§ To do: Note each line of the listing that contains the string "part", and copy it.

§ Material:
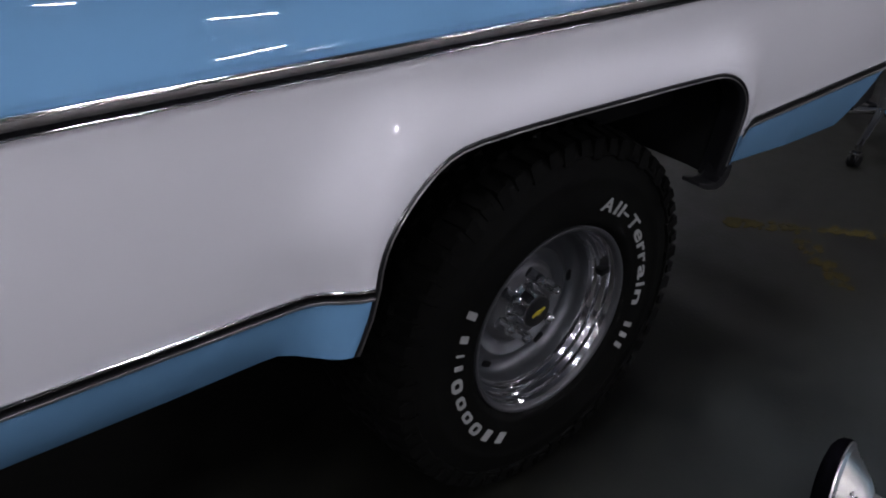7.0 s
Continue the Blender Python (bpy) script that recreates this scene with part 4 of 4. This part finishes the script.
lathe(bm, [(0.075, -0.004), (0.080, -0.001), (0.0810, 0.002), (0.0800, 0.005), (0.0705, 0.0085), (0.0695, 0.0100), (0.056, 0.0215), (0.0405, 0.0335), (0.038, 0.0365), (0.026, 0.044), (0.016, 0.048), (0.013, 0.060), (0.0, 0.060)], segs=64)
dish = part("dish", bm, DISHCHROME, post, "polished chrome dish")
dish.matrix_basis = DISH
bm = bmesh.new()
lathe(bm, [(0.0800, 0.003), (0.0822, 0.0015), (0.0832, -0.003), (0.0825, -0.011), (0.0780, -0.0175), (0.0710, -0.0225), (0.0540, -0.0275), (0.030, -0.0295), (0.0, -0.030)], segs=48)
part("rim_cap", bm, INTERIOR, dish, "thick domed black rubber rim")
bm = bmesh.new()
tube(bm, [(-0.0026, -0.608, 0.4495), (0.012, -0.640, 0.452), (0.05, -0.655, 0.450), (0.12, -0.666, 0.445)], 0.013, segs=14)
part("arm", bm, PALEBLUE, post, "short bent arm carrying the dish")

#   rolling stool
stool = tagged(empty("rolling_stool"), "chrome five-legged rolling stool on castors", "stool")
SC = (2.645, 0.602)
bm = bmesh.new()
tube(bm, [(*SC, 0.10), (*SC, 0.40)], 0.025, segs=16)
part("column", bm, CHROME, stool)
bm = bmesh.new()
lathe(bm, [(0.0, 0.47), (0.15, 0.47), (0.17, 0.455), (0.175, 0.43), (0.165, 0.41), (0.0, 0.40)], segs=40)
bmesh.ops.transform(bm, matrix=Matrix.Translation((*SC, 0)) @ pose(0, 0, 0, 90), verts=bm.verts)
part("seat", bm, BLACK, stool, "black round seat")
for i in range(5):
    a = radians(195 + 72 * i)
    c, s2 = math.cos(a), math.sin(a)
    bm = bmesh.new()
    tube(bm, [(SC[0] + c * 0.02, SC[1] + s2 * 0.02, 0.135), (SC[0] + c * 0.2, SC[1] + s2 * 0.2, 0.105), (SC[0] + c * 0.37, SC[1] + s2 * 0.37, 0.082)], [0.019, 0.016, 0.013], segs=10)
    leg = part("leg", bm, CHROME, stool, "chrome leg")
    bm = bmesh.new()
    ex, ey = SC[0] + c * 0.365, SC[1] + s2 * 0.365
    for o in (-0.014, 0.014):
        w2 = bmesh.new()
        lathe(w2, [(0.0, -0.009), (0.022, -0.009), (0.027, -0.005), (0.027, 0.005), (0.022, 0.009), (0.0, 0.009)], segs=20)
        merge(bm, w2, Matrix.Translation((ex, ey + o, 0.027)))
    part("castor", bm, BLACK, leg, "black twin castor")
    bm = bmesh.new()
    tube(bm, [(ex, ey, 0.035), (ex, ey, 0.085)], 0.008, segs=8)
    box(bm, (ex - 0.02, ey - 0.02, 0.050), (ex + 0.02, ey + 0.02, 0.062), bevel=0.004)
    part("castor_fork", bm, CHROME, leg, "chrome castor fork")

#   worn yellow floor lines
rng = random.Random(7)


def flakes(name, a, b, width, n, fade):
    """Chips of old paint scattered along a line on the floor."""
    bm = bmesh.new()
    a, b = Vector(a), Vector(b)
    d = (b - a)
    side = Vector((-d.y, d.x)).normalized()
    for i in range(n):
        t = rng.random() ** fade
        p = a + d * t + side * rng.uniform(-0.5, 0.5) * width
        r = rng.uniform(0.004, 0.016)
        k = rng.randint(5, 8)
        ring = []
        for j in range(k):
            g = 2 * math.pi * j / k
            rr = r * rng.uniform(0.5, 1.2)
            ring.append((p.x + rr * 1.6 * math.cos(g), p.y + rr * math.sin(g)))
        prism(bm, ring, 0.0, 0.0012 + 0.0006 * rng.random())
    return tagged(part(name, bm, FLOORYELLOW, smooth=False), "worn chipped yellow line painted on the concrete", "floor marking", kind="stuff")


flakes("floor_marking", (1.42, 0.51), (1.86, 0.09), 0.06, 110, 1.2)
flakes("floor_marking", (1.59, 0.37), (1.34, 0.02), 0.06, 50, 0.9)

§ Exercise output:
Continue the Blender Python (bpy) script that recreates this scene with part 4 of 4. This part finishes the script.
dish = part("dish", bm, DISHCHROME, post, "polished chrome dish")
part("rim_cap", bm, INTERIOR, dish, "thick domed black rubber rim")
part("arm", bm, PALEBLUE, post, "short bent arm carrying the dish")
part("column", bm, CHROME, stool)
part("seat", bm, BLACK, stool, "black round seat")
    leg = part("leg", bm, CHROME, stool, "chrome leg")
    part("castor", bm, BLACK, leg, "black twin castor")
    part("castor_fork", bm, CHROME, leg, "chrome castor fork")
    return tagged(part(name, bm, FLOORYELLOW, smooth=False), "worn chipped yellow line painted on the concrete", "floor marking", kind="stuff")